» **Directions**: Write out the full listing again, exactly as it stands.

# # # # #

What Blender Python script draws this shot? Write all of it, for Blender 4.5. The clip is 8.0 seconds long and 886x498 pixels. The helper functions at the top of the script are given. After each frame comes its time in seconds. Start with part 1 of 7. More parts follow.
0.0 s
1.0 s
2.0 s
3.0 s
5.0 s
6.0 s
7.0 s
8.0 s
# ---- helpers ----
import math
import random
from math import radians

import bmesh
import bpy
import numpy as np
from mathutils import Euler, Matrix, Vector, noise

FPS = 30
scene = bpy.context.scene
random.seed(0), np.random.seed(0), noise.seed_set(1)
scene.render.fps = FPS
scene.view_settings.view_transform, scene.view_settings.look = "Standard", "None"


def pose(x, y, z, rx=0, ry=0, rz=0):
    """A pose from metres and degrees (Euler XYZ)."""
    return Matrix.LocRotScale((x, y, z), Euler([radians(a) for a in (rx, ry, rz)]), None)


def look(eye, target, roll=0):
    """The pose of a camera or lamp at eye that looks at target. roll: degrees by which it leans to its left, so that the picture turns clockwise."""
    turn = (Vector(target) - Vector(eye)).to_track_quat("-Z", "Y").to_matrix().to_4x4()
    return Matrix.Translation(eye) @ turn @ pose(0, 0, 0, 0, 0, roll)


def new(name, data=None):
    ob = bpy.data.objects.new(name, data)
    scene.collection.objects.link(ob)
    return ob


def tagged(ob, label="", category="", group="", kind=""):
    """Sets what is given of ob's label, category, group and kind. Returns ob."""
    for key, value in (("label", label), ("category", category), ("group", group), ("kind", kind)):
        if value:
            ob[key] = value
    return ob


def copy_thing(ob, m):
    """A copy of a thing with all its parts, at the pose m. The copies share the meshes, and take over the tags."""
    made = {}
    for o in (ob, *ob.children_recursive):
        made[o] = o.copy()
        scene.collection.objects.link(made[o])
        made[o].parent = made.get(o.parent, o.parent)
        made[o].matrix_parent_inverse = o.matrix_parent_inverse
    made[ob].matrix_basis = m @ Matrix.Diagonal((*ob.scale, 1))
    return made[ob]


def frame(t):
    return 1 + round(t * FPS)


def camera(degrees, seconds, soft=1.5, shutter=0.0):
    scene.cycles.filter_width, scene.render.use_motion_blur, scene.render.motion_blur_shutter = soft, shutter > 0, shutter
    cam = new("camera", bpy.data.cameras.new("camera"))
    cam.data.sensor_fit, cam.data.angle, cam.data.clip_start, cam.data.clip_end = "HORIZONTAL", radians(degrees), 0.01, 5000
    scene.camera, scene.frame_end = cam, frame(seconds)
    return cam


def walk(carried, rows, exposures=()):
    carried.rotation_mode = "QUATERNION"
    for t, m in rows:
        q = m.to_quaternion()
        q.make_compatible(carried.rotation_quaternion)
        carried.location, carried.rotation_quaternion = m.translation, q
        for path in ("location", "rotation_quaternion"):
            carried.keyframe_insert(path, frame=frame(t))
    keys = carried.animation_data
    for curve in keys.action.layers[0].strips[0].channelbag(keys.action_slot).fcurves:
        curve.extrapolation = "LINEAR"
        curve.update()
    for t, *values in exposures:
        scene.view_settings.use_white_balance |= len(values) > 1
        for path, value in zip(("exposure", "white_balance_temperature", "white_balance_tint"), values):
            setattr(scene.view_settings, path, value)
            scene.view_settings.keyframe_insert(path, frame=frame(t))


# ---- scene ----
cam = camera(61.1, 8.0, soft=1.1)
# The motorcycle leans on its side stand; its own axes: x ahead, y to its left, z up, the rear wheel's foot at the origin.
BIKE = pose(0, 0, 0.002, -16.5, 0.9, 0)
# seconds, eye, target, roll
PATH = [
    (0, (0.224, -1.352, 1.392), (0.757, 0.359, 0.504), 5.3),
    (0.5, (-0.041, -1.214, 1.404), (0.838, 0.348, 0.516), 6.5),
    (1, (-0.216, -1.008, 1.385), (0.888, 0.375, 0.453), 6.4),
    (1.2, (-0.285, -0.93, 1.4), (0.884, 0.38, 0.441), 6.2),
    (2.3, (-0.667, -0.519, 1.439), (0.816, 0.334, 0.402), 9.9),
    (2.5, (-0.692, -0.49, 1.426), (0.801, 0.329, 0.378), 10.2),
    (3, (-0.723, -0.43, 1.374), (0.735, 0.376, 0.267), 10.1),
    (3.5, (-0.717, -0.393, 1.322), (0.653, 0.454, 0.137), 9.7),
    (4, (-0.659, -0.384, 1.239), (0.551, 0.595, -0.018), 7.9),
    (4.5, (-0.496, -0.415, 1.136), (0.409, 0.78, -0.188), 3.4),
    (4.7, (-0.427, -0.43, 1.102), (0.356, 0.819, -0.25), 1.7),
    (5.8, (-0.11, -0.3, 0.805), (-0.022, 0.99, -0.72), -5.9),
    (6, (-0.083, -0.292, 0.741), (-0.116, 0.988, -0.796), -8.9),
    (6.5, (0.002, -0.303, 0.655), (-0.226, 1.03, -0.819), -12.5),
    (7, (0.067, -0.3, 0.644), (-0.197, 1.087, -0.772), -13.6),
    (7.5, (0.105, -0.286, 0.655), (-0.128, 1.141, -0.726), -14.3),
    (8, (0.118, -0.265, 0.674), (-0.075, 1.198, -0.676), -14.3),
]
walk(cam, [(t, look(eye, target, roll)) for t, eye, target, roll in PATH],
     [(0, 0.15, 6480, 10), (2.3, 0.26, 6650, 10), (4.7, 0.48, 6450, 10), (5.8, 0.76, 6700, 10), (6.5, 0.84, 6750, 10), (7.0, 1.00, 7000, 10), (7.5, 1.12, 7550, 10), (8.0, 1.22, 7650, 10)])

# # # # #

» **Output for this exercise**:
What Blender Python script draws this shot? Write all of it, for Blender 4.5. The clip is 8.0 seconds long and 886x498 pixels. The helper functions at the top of the script are given. After each frame comes its time in seconds. Start with part 1 of 7. More parts follow.
0.0 s
1.0 s
2.0 s
3.0 s
5.0 s
6.0 s
7.0 s
8.0 s
# ---- helpers ----
import math
import random
from math import radians

import bmesh
import bpy
import numpy as np
from mathutils import Euler, Matrix, Vector, noise

FPS = 30
scene = bpy.context.scene
random.seed(0), np.random.seed(0), noise.seed_set(1)
scene.render.fps = FPS
scene.view_settings.view_transform, scene.view_settings.look = "Standard", "None"


def pose(x, y, z, rx=0, ry=0, rz=0):
    """A pose from metres and degrees (Euler XYZ)."""
    return Matrix.LocRotScale((x, y, z), Euler([radians(a) for a in (rx, ry, rz)]), None)


def look(eye, target, roll=0):
    """The pose of a camera or lamp at eye that looks at target. roll: degrees by which it leans to its left, so that the picture turns clockwise."""
    turn = (Vector(target) - Vector(eye)).to_track_quat("-Z", "Y").to_matrix().to_4x4()
    return Matrix.Translation(eye) @ turn @ pose(0, 0, 0, 0, 0, roll)


def new(name, data=None):
    ob = bpy.data.objects.new(name, data)
    scene.collection.objects.link(ob)
    return ob


def tagged(ob, label="", category="", group="", kind=""):
    """Sets what is given of ob's label, category, group and kind. Returns ob."""
    for key, value in (("label", label), ("category", category), ("group", group), ("kind", kind)):
        if value:
            ob[key] = value
    return ob


def copy_thing(ob, m):
    """A copy of a thing with all its parts, at the pose m. The copies share the meshes, and take over the tags."""
    made = {}
    for o in (ob, *ob.children_recursive):
        made[o] = o.copy()
        scene.collection.objects.link(made[o])
        made[o].parent = made.get(o.parent, o.parent)
        made[o].matrix_parent_inverse = o.matrix_parent_inverse
    made[ob].matrix_basis = m @ Matrix.Diagonal((*ob.scale, 1))
    return made[ob]


def frame(t):
    return 1 + round(t * FPS)


def camera(degrees, seconds, soft=1.5, shutter=0.0):
    scene.cycles.filter_width, scene.render.use_motion_blur, scene.render.motion_blur_shutter = soft, shutter > 0, shutter
    cam = new("camera", bpy.data.cameras.new("camera"))
    cam.data.sensor_fit, cam.data.angle, cam.data.clip_start, cam.data.clip_end = "HORIZONTAL", radians(degrees), 0.01, 5000
    scene.camera, scene.frame_end = cam, frame(seconds)
    return cam


def walk(carried, rows, exposures=()):
    carried.rotation_mode = "QUATERNION"
    for t, m in rows:
        q = m.to_quaternion()
        q.make_compatible(carried.rotation_quaternion)
        carried.location, carried.rotation_quaternion = m.translation, q
        for path in ("location", "rotation_quaternion"):
            carried.keyframe_insert(path, frame=frame(t))
    keys = carried.animation_data
    for curve in keys.action.layers[0].strips[0].channelbag(keys.action_slot).fcurves:
        curve.extrapolation = "LINEAR"
        curve.update()
    for t, *values in exposures:
        scene.view_settings.use_white_balance |= len(values) > 1
        for path, value in zip(("exposure", "white_balance_temperature", "white_balance_tint"), values):
            setattr(scene.view_settings, path, value)
            scene.view_settings.keyframe_insert(path, frame=frame(t))


# ---- scene ----
cam = camera(61.1, 8.0, soft=1.1)
# The motorcycle leans on its side stand; its own axes: x ahead, y to its left, z up, the rear wheel's foot at the origin.
BIKE = pose(0, 0, 0.002, -16.5, 0.9, 0)
# seconds, eye, target, roll
PATH = [
    (0, (0.224, -1.352, 1.392), (0.757, 0.359, 0.504), 5.3),
    (0.5, (-0.041, -1.214, 1.404), (0.838, 0.348, 0.516), 6.5),
    (1, (-0.216, -1.008, 1.385), (0.888, 0.375, 0.453), 6.4),
    (1.2, (-0.285, -0.93, 1.4), (0.884, 0.38, 0.441), 6.2),
    (2.3, (-0.667, -0.519, 1.439), (0.816, 0.334, 0.402), 9.9),
    (2.5, (-0.692, -0.49, 1.426), (0.801, 0.329, 0.378), 10.2),
    (3, (-0.723, -0.43, 1.374), (0.735, 0.376, 0.267), 10.1),
    (3.5, (-0.717, -0.393, 1.322), (0.653, 0.454, 0.137), 9.7),
    (4, (-0.659, -0.384, 1.239), (0.551, 0.595, -0.018), 7.9),
    (4.5, (-0.496, -0.415, 1.136), (0.409, 0.78, -0.188), 3.4),
    (4.7, (-0.427, -0.43, 1.102), (0.356, 0.819, -0.25), 1.7),
    (5.8, (-0.11, -0.3, 0.805), (-0.022, 0.99, -0.72), -5.9),
    (6, (-0.083, -0.292, 0.741), (-0.116, 0.988, -0.796), -8.9),
    (6.5, (0.002, -0.303, 0.655), (-0.226, 1.03, -0.819), -12.5),
    (7, (0.067, -0.3, 0.644), (-0.197, 1.087, -0.772), -13.6),
    (7.5, (0.105, -0.286, 0.655), (-0.128, 1.141, -0.726), -14.3),
    (8, (0.118, -0.265, 0.674), (-0.075, 1.198, -0.676), -14.3),
]
walk(cam, [(t, look(eye, target, roll)) for t, eye, target, roll in PATH],
     [(0, 0.15, 6480, 10), (2.3, 0.26, 6650, 10), (4.7, 0.48, 6450, 10), (5.8, 0.76, 6700, 10), (6.5, 0.84, 6750, 10), (7.0, 1.00, 7000, 10), (7.5, 1.12, 7550, 10), (8.0, 1.22, 7650, 10)])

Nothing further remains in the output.